Halal (Mamoun’s): Halal trucks sell gyro sandwiches on pretty much every street corner in Manhattan.  But the original, and arguably the best, is Mamoun’s in the Village.  This tiny hole-in-the-wall doles out the best falafel and shawarma in a no-frills atmosphere that attracts hundreds of visitors every day.  

Chinatown’s Best Food

As small as it is, there’s no shortage of Chinese food in Manhattan’s Chinatown NYCChinatown, representing food from every part of mainland China and Hong Kong.  While these choices may seem overwhelming, here is a list of the best restaurants in Chinatown, no matter what you’re looking for:

Nom Wah Tea Parlor: Located in the heart of Chinatown on a crook of Doyers Street known as the “bloody angle” due to its use for gang fights in the early 20th century, Nom Wah has been open since 1920, and the restaurant is rich in history.  Here, you can get plenty of delicious dim sum plates made fresh to order.

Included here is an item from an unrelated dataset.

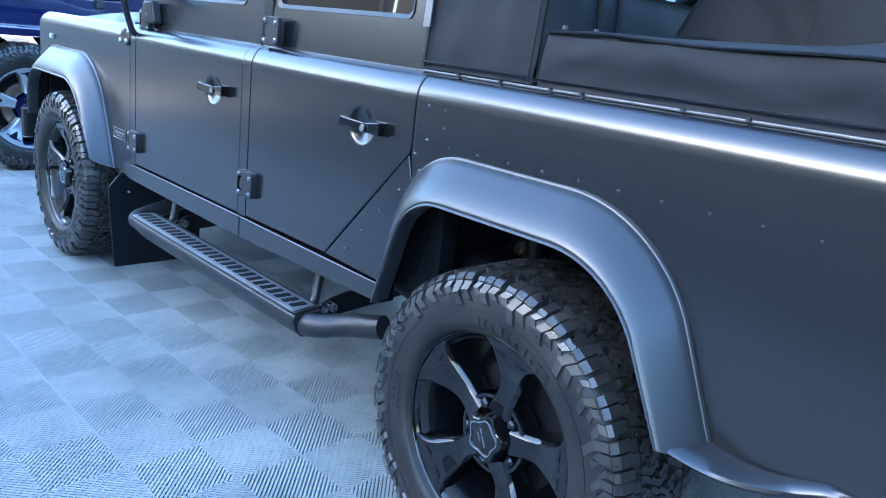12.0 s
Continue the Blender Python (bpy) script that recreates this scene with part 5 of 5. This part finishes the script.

Ah-Wah: While it looks like any run-of-the-mill greasy spoon Chinese restaurant, Ah-Wah, located right off Bowery, boasts one specialty that no other spot in Chinatown has come close to replicating: bo zai fan, listed on the menu as “rice casserole”.  This is a rice dish cooked in a clay pot until the edges are crusty.  The perfect comfort food, it’s warm, stick-to-your-ribs and delicious.  While it’s often easy to overlook soy sauce, the house-made sauce here will make sure you never view this condiment the same way again, and you’ll want to pour generous helpings of it all over your bo zai fan.

Joe’s Shanghai: While many spots around Chinatown boast soup dumplings, the undisputed master here is Joe’s Shanghai.  In addition to their legendary soup dumplings, the cold sesame noodles, greasy and covered in peanut sauce, are excellent.  If you do visit, be sure to not go into neighboring Joe’s Ginger instead; while good, Joe’s Shanghai does everything else better.  It might also be a good idea to go at an odd time, because it tends to get crowded.

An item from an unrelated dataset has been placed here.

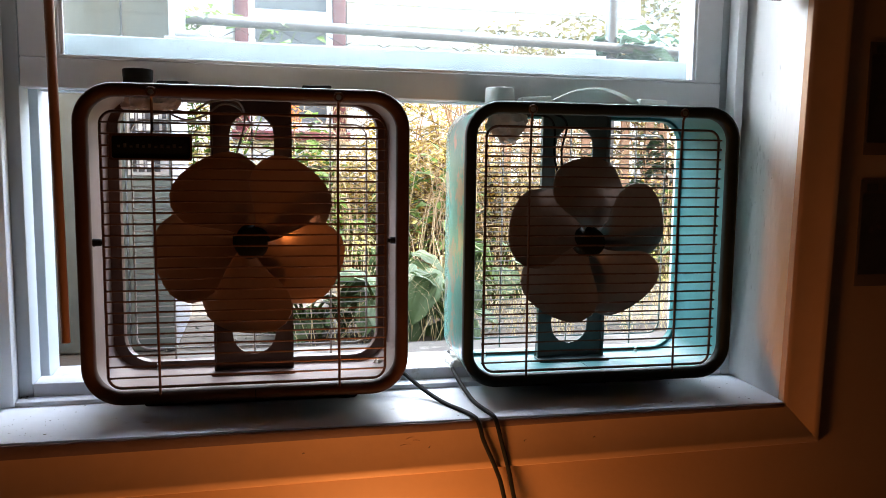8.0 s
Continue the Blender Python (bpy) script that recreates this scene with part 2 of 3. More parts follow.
M_bark = mat("bark", (0.12, 0.09, 0.065), 0.9, vary=0.4, scale=10, bump=0.8)


# ---- mesh helpers ----
def obj(name, bm, material, smooth=True):
    me = bpy.data.meshes.new(name)
    bm.to_mesh(me)
    bm.free()
    me.materials.append(material)
    if smooth:
        me.shade_smooth()
        me.set_sharp_from_angle(angle=radians(40))
    return new(name, me)


def part(name, bm, material, parent, label="", smooth=True):
    ob = obj(name, bm, material, smooth)
    ob.parent = parent
    if label:
        ob["label"] = label
    return ob


def shared(name, me, parent, m):
    """Another object on the same mesh."""
    ob = new(name, me)
    ob.parent = parent
    ob.matrix_local = m
    return ob


def thing(name, m, label, category, group="", kind=""):
    e = new(name)
    e.empty_display_size = 0.05
    e.matrix_world = m
    return tagged(e, label, category, group, kind)


def add_box(bm, lo, hi, bevel=0.0, seg=2):
    lo, hi = Vector(lo), Vector(hi)
    g = bmesh.ops.create_cube(bm, size=1, matrix=Matrix.LocRotScale((lo + hi) / 2, None, hi - lo))
    if bevel:
        es = list({e for v in g["verts"] for e in v.link_edges})
        bmesh.ops.bevel(bm, geom=es, offset=bevel, segments=seg, affect="EDGES", profile=0.5)
    return bm


def box(lo, hi, bevel=0.0, seg=2):
    return add_box(bmesh.new(), lo, hi, bevel, seg)


def add_cyl(bm, a, b, r1, r2=None, seg=16, bevel=0.0):
    a, b = Vector(a), Vector(b)
    q = (b - a).to_track_quat("Z", "Y")
    g = bmesh.ops.create_cone(bm, cap_ends=True, segments=seg, radius1=r1, radius2=r1 if r2 is None else r2, depth=(b - a).length,
                              matrix=Matrix.LocRotScale((a + b) / 2, q, None))
    if bevel:
        es = [e for e in {e for v in g["verts"] for e in v.link_edges} if len(e.link_faces) == 2 and e.calc_face_angle(0) > 1.0]
        bmesh.ops.bevel(bm, geom=es, offset=bevel, segments=2, affect="EDGES", profile=0.5)
    return bm


def cyl(a, b, r1, r2=None, seg=16, bevel=0.0):
    return add_cyl(bmesh.new(), a, b, r1, r2, seg, bevel)


def add_tube(bm, pts, r, seg=6, closed=False, taper=1.0):
    """A round wire along the points."""
    pts = [Vector(p) for p in pts]
    n = len(pts)
    rings = []
    side = None
    for i, p in enumerate(pts):
        a = pts[(i - 1) % n] if closed or i else p
        b = pts[(i + 1) % n] if closed or i < n - 1 else p
        d = (b - a).normalized()
        if side is None:
            side = d.orthogonal().normalized()
        side = (side - d * side.dot(d)).normalized()
        up = d.cross(side)
        rr = r * (1 + (taper - 1) * i / max(1, n - 1))
        rings.append([bm.verts.new(p + (side * math.cos(k * math.tau / seg) + up * math.sin(k * math.tau / seg)) * rr) for k in range(seg)])
    for i in range(n if closed else n - 1):
        r0, r1 = rings[i], rings[(i + 1) % n]
        for k in range(seg):
            bm.faces.new((r0[k], r0[(k + 1) % seg], r1[(k + 1) % seg], r1[k]))
    if not closed:
        bm.faces.new(rings[0][::-1])
        bm.faces.new(rings[-1])
    return bm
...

Xi’an Famous Foods: Part of a New York-only chain made famous by none other than Anthony Bourdain, the food here is inspired by the city of Xi’an in western China.  As one of the last stops on the Silk Road, the food from Xi’an has plenty of Middle Eastern influence, as evidenced by the restaurant’s signature dish of spicy cumin lamb noodles.  The flavors here are a combination Whatever you order here, make sure it includes noodles, which are the house specialty.

Peking Duck House: Before serving it, the waiter here parades the roasted duck here past your party before dramatically slicing off meat.  Yet it’s important to remember that you need to order this specialty in advance.  Select the “three way”: the duck main course, complete with pancakes, plum sauce, vegetable stir-fry and a cabbage soup.  While there are other options on the menu, you’d be foolish to go to the “Peking Duck House” and order something other than Peking Duck.